- Born: May 27, 1933 Framingham, Massachusetts, U.S.
- Died: February 9, 2024 (aged 90) Wilmington, North Carolina, U.S.
- Education: Harvard University (BA) Columbia University (MS)
- Occupations: Novelist; journalist;

= William M. Beecher =

American novelist (1933–2024)

William M. Beecher (May 27, 1933 – February 9, 2024) was an American correspondent in Washington for The Boston Globe, The Wall Street Journal and The New York Times. He also served as Washington bureau chief for the Minneapolis Star Tribune. He spent two years as a senior official of the Defense Department and ten years as a top official of the Nuclear Regulatory Commission. He authored eight novels. In retirement, he was an adjunct professor at the University of Maryland. Beecher died on February 9, 2024, at the age of 90.

== Education ==
Beecher earned a B.A. from Harvard University, where he was an editor of The Harvard Crimson, and an M.S. from Columbia University. During his college career he worked as campus correspondent for The Boston Globe and The Boston Herald Traveler.

== Career ==

Beecher worked for the New York Times from 1966 to 1973. His articles revealed Operation Menu (secret bombings of Cambodia) to the public.

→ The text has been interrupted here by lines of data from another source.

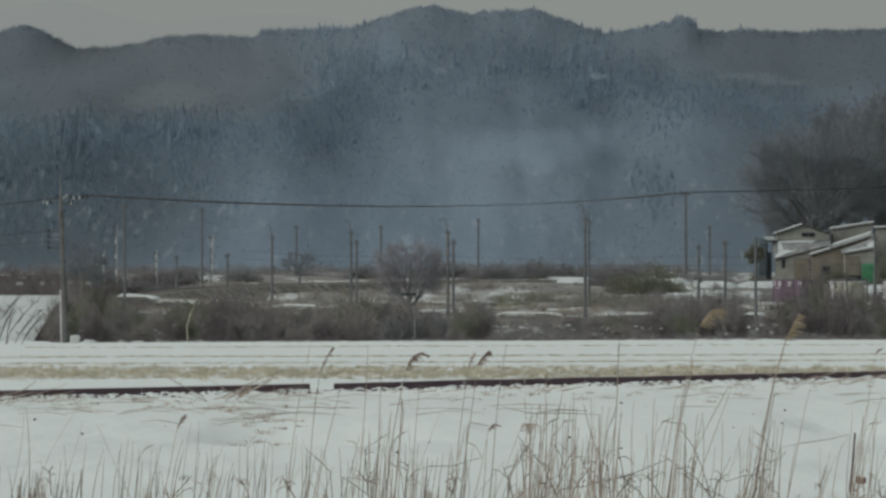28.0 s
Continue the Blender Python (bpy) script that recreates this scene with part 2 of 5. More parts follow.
def hill_material(name, gain=1.0, needles=0.0):
    """Forest seen from far: brown-grey and blue-grey woods with haze painted in, snow in patches on the lower slopes.
    gain: how far the colour is brightened, for haze and against the shade on upright twigs; needles: share of evergreen
    colour everywhere."""
    m = bpy.data.materials.new(name)
    m.use_nodes = True
    n, l = m.node_tree.nodes, m.node_tree.links
    b = n["Principled BSDF"]
    b.inputs["Roughness"].default_value, b.inputs["Specular IOR Level"].default_value = 0.95, 0.05
    geo, sep = n.new("ShaderNodeNewGeometry"), n.new("ShaderNodeSeparateXYZ")
    l.new(geo.outputs["Position"], sep.inputs[0])

    def tex(scale, stretch, detail=4):
        v, t = n.new("ShaderNodeVectorMath"), n.new("ShaderNodeTexNoise")
        v.operation = 'MULTIPLY'
        v.inputs[1].default_value = stretch
        t.inputs["Scale"].default_value, t.inputs["Detail"].default_value = scale, detail
        l.new(geo.outputs["Position"], v.inputs[0]), l.new(v.outputs[0], t.inputs["Vector"])
        return t.outputs["Fac"]

    def span(src, a, c):
        r = n.new("ShaderNodeMapRange")
        r.inputs["From Min"].default_value, r.inputs["From Max"].default_value = a, c
        r.interpolation_type = 'SMOOTHSTEP'
        l.new(src, r.inputs["Value"])
        return r.outputs[0]

    def blend(f, a, c):
        x = n.new("ShaderNodeMix")
        x.data_type = 'RGBA'
        l.new(f, x.inputs[0])
        for sock, val in ((x.inputs[6], a), (x.inputs[7], c)):
            if isinstance(val, tuple):
                sock.default_value = (*val, 1)
            else:
                l.new(val, sock)
        return x.outputs[2]

    def times(a, c, op='MULTIPLY'):
        x = n.new("ShaderNodeMath")
        x.operation = op
        for sock, val in ((x.inputs[0], a), (x.inputs[1], c)):
            if isinstance(val, float):
                sock.default_value = val
            else:
                l.new(val, sock)
        return x.outputs[0]

    # distance haze is mixed into these blue-grey base colours
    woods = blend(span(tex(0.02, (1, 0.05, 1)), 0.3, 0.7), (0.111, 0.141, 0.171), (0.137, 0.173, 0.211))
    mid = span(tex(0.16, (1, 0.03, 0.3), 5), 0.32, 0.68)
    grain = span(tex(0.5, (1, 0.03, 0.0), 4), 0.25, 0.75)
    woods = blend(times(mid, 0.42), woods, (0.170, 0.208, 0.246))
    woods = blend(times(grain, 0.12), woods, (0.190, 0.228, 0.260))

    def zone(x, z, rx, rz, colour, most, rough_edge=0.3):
        """A patch of another tone round x, z, for woods, snow and painted haze alike: its half width, half height,
        colour and share.
        """
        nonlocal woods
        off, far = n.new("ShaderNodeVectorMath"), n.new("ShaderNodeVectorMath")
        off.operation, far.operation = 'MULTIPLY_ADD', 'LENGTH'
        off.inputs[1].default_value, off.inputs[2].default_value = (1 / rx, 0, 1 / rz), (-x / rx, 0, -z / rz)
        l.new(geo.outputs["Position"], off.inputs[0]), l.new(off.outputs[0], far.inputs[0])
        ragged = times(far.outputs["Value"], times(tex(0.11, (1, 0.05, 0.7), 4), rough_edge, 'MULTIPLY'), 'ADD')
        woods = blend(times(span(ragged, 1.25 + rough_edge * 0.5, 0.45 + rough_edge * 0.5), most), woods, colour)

    brown, cedar, haze_pale, snow = (0.124, 0.141, 0.152), (0.086, 0.112, 0.136), (0.209, 0.266, 0.318), (0.30, 0.34, 0.36)
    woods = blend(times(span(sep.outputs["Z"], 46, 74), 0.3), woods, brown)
    # tone patches are placed so the hills look right from the camera
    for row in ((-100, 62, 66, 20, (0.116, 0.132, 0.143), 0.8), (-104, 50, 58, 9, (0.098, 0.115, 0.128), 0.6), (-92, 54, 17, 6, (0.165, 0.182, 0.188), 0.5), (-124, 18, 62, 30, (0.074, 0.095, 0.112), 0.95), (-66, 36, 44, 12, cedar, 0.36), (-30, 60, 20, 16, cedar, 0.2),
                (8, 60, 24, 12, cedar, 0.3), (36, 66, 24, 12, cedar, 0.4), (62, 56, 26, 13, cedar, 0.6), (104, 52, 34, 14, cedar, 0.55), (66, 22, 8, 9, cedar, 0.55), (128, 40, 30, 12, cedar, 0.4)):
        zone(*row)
    # the palest tone here paints haze over the lower slopes
    for row in ((-10, 7, 58, 30, haze_pale, 0.42, 0.9), (30, 36, 26, 9, haze_pale, 0.34, 1.2), (44, 20, 14, 9, haze_pale, 0.2, 1.0), (-18, 72, 4, 7, haze_pale, 0.25), (4, 76, 24, 8, cedar, 0.3), (128, 70, 56, 16, (0.098, 0.116, 0.129), 0.8), (-142, 74, 34, 12, (0.098, 0.114, 0.126), 0.6), (88, 16, 50, 30, (0.106, 0.134, 0.158), 0.7), (22, 48, 44, 8, cedar, 0.3)):
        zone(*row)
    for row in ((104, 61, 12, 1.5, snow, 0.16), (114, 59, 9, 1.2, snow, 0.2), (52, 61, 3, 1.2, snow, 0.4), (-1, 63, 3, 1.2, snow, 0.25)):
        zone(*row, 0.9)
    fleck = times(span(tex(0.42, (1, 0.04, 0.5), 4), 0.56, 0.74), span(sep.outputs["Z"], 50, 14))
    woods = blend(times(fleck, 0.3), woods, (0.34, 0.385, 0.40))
    if needles:
        tint = n.new("ShaderNodeValue")
        tint.outputs[0].default_value = needles
        woods = blend(tint.outputs[0], woods, cedar)
    # brighter colour makes up for weak light on upright twigs, and for haze
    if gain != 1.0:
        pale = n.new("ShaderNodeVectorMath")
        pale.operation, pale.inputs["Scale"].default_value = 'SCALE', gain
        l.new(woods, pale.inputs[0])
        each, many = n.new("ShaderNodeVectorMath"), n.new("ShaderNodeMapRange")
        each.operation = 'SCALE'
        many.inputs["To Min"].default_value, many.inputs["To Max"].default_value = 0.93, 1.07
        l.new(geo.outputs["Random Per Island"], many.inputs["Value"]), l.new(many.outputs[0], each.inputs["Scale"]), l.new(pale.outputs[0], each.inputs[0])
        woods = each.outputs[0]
    l.new(woods, b.inputs["Base Color"])
    if needles:
        thin, both = n.new("ShaderNodeBsdfTranslucent"), n.new("ShaderNodeMixShader")
        both.inputs[0].default_value = 0.5
        l.new(woods, thin.inputs["Color"])
        l.new(b.outputs[0], both.inputs[1]), l.new(thin.outputs[0], both.inputs[2]), l.new(both.outputs[0], n["Material Output"].inputs["Surface"])
    bn = n.new("ShaderNodeBump")
    bn.inputs["Strength"].default_value, bn.inputs["Distance"].default_value = 0.08, 1.0
    l.new(grain, bn.inputs["Height"]), l.new(bn.outputs[0], b.inputs["Normal"])
    return m


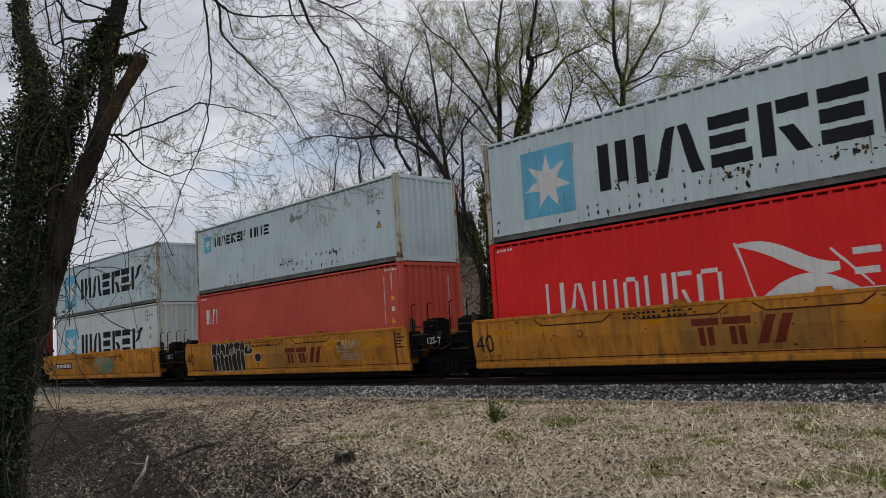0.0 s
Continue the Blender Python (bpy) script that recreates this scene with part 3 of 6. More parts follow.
def shards(car, y, x0, x1, z0, z1, n, seed):
    """A sharp-edged sprayed piece: leaning pink slabs with pale streaks on a green and crimson underlay."""
    rng = random.Random(seed)
    under, fill, edge, streak = G(), G(), G(), G()
    cell, h = (x1 - x0) / n, z1 - z0
    for i in range(n):
        a = x0 + i * cell
        lean, w = rng.uniform(-0.06, 0.28) * h, cell * rng.uniform(0.85, 1.05)
        b, t = z0 + rng.uniform(0, 0.06) * h, z1 - rng.uniform(0, 0.10) * h
        for k in range(2):      # an upper and a lower slab, a notch between them
            m = b + (t - b) * rng.uniform(0.42, 0.58)
            lo, hi = (b, m + 0.08 * h) if k == 0 else (m - 0.08 * h, t)
            s0, s1 = lean * (lo - z0) / h + (0.0 if k == 0 else rng.uniform(-0.12, 0.12) * cell), lean * (hi - z0) / h + rng.uniform(-0.1, 0.1) * cell
            poly = [(a + s0, lo), (a + s0 + w * rng.uniform(0.8, 1.1), lo + rng.uniform(-0.03, 0.05)), (a + s1 + w, hi), (a + s1 + rng.uniform(0, 0.1), hi - rng.uniform(-0.03, 0.06))]
            d = y - 0.004 - 0.0015 * (2 * i + k)
            under.face([(u + 0.07, d + 0.0006, z + 0.05) for u, z in poly])
            fill.face([(u, d, z) for u, z in poly])
            for q in ribbon(poly + poly[:1], 0.034):
                edge.face([(u, d - 0.0004, z) for u, z in q])
            for _ in range(3):
                u, v, l = rng.uniform(0.15, 0.7) * w, rng.uniform(0.1, 0.6), rng.uniform(0.15, 0.35)
                za = lo + v * (hi - lo)
                zb = min(hi, za + l * (hi - lo))
                streak.face([(p, d - 0.0004, z) for p, z in rect(a + s0 + u, a + s0 + u + 0.05 * cell, za, zb, lean * (zb - za) / h)])
    for name, g, m in (("graffiti_shadow", under, INK_GREEN), ("graffiti_fill", fill, INK_PINK), ("graffiti_outline", edge, INK_CRIMSON), ("graffiti_streak", streak, INK_ROSE)):
        gpart(name, g, m, car)["kind"] = "stuff"


def tag_scrawl(car, y, x0, x1, z0, z1, n, seed, mat=INK_PALE, w=0.03):
    gpart("graffiti_scrawl", on_flat(scrawl(random.Random(seed), x0, x1, z0, z1, n, w), y - 0.004), mat, car)["kind"] = "stuff"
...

From 1973 to 1975, Beecher served as the acting assistant secretary for public affairs at the Department of Defense. He became a correspondent for international affairs at the Boston Globe after leaving the DOD. At the Boston Globe, he received the Pulitzer Prize in 1983 as part of a team that reported on the nuclear arms race.

He later became the Washington bureau chief for the Minneapolis Star Tribune. Beecher also served as the director of public affairs for the Nuclear Regulatory Commission. After his retirement, he taught journalism at the University of Maryland.

Beecher authored the following novels: Mayday Man (1990), Submerged Rage: The Hidden Grievance (2005), The Acorn Dossier (2009), Nuclear Revenge (2010), The KGB Hoax (2013), Arabella Undercover (2014), Double Agent Stallion (2015) and Jihadi Revenge (2016).

== Personal life ==
Beecher and Eileen Brick married in 1958 and they had four daughters. He was widowed in 2020.